Eye-centered, head-centered and intermediate coding of remembered sound
locations in area LIP.
Brigitte Stricanne, Richard Andersen, and Pietro Mazzoni.
Centre de Recherche Cerveau et Cogniscience, Universite Paul Sabatier,
Faculte de Medecine de Rangueil, 133, route de Narbonne, 31 000 Toulouse,
France, Division of Biology, California Institute of Technology, Mail Code
216-76, Pasadena, California 91125, (818) 395-8336, fax (818) 795-2397, e-
mail: andersen@vis.caltech.edu, Columbia-Presbyterian Medical Center,
Department of Psychiatry, 710 West 168th Street, New York, New York 10032-
2603.
APStracts 3:0101N, 1996.
SUMMARY AND CONCLUSIONS
1) The lateral intraparietal area (LIP) of the posterior parietal cortex lies
within the dorsal cortical stream for spatial vision and processes visual
information in order to plan saccadic eye movements.
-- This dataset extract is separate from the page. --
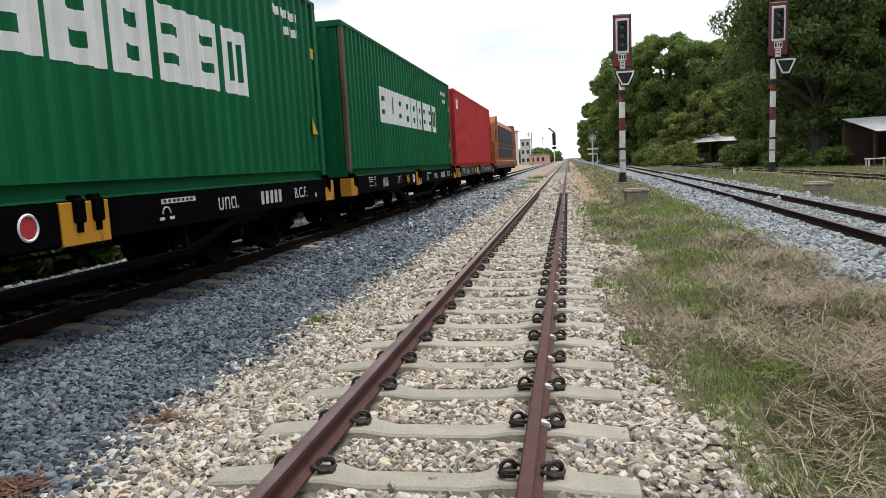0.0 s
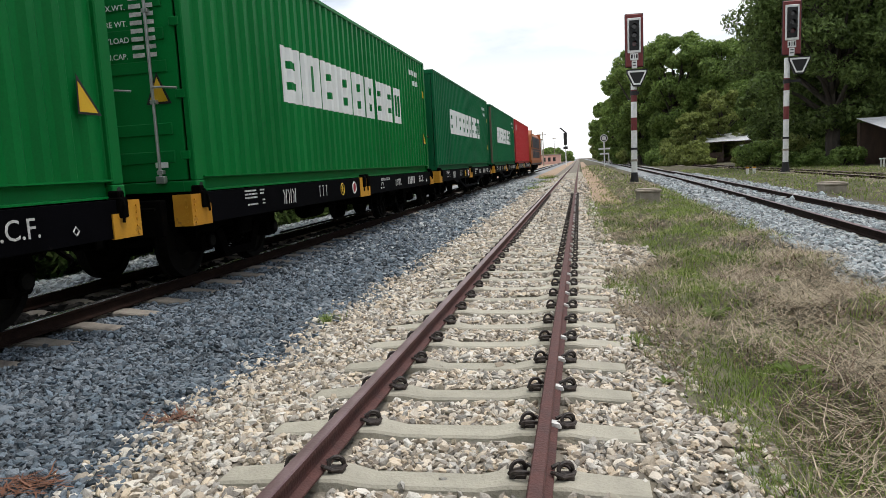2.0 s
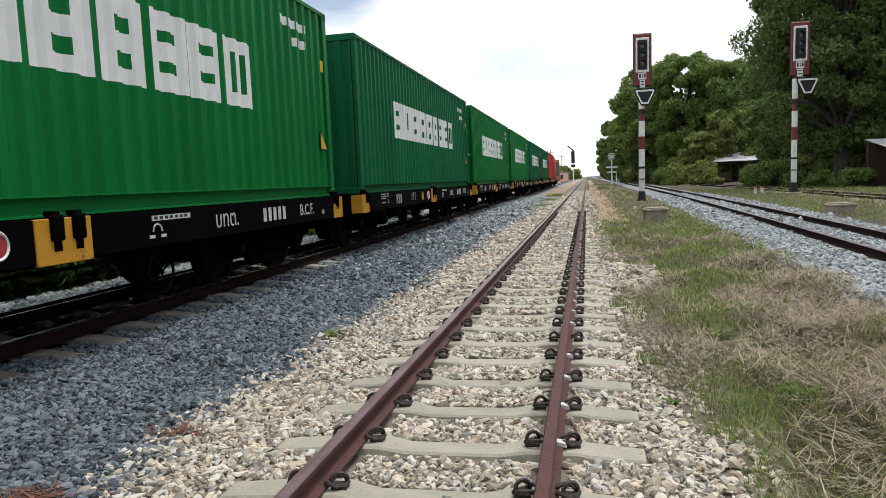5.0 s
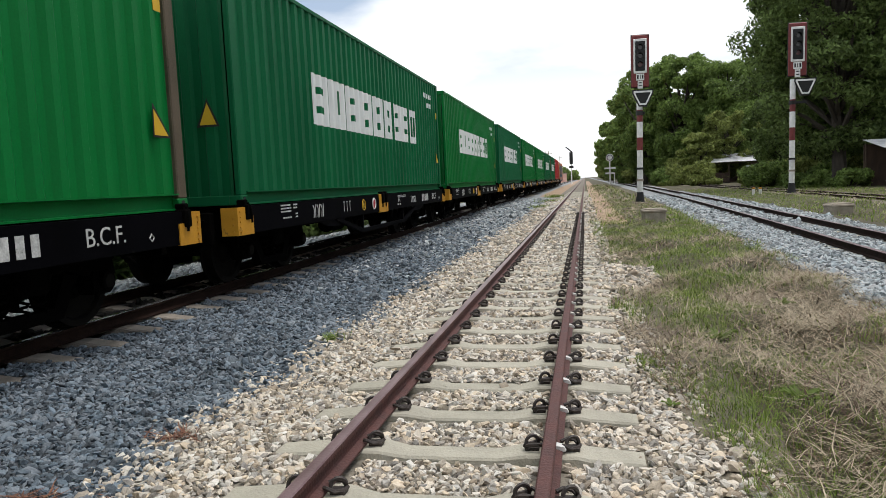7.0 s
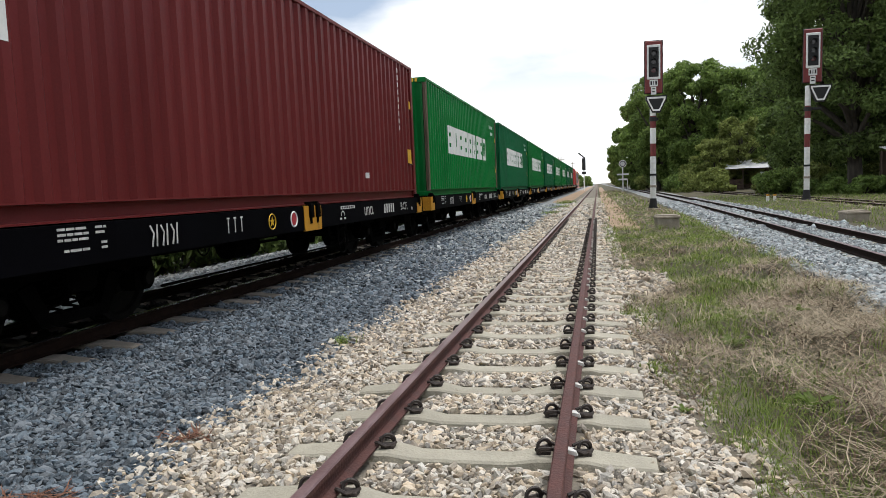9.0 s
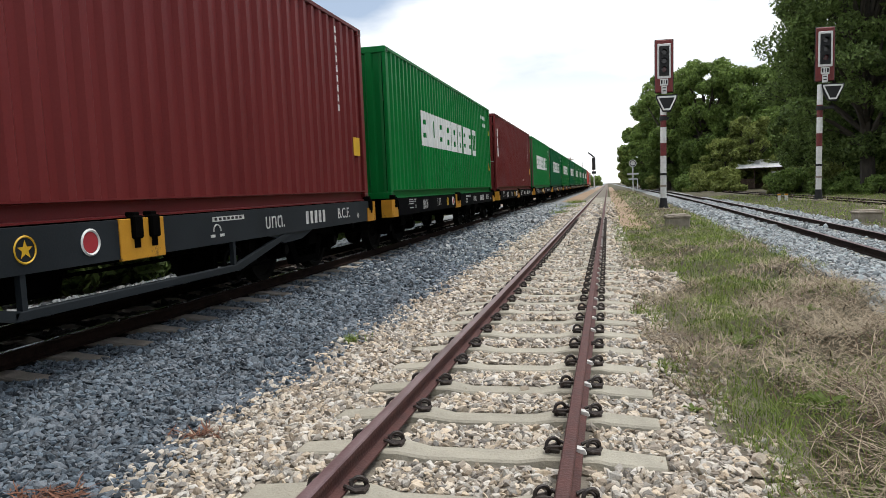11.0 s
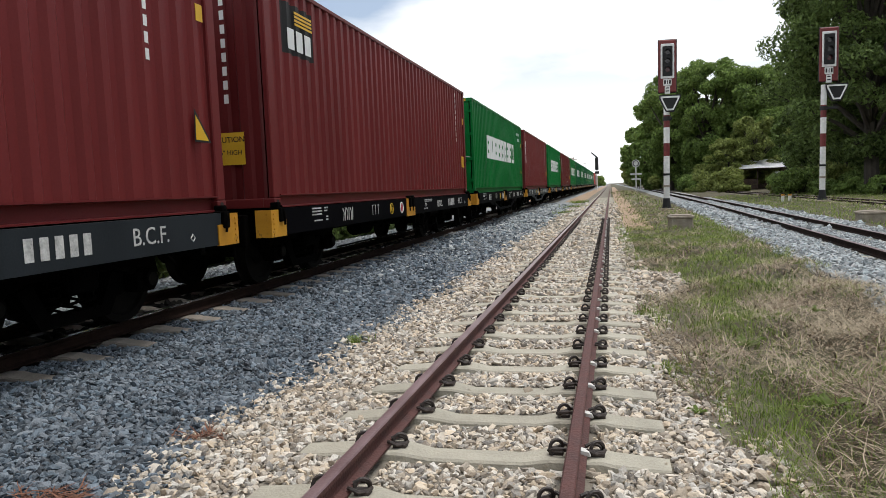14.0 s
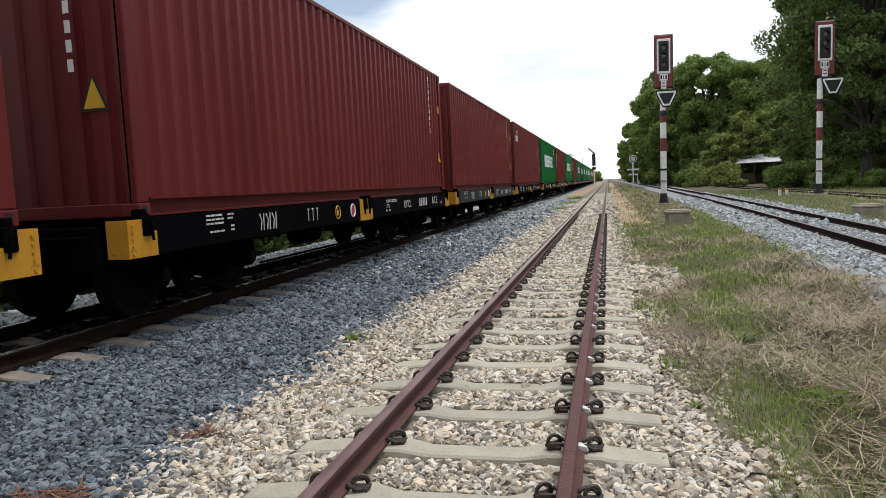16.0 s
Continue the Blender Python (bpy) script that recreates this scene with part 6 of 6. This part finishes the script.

We investigated how LIP
neurons respond when a monkey makes saccades to the remembered location of
sound sources in the absence of visual stimulation. 2) Forty three (36%) of
the 118 neurons sampled showed significant auditory triggered activity during
the memory period. This figure is similar to the proportion of cells showing
visually triggered memory activity (Gnadt and Andersen 1988, Barash et al.
1991a). 3) Of the cells showing auditory memory activity, 44% discharged in an
eye-centered manner, similar to the way in which LIP cells discharge for
visually initiated saccades. Another 33% responded in head-centered
coordinates, and the remaining 23% had responses intermediate between the two
reference frames. 4) For a substantial number of cells in all three
categories, the magnitude of the response was modulated by eye position.
Similar orbital "gain fields" had been shown previously for visual saccades
(Andersen et al. 1990). 5) We propose that area LIP is either at the origin
of, or participates in, the transformation of auditory signals for oculomotor
purposes, and that orbital gains on the discharge are part of this process. 6)
Finally, we suggest that, by the level of area LIP, cells are concerned with
the abstract quality of where a stimulus is in space, independent of the exact
nature of the stimulus.
Received 1995; accepted in final form 1996.
APS Manuscript Number J.
Article publication pending J. Neurophysiol.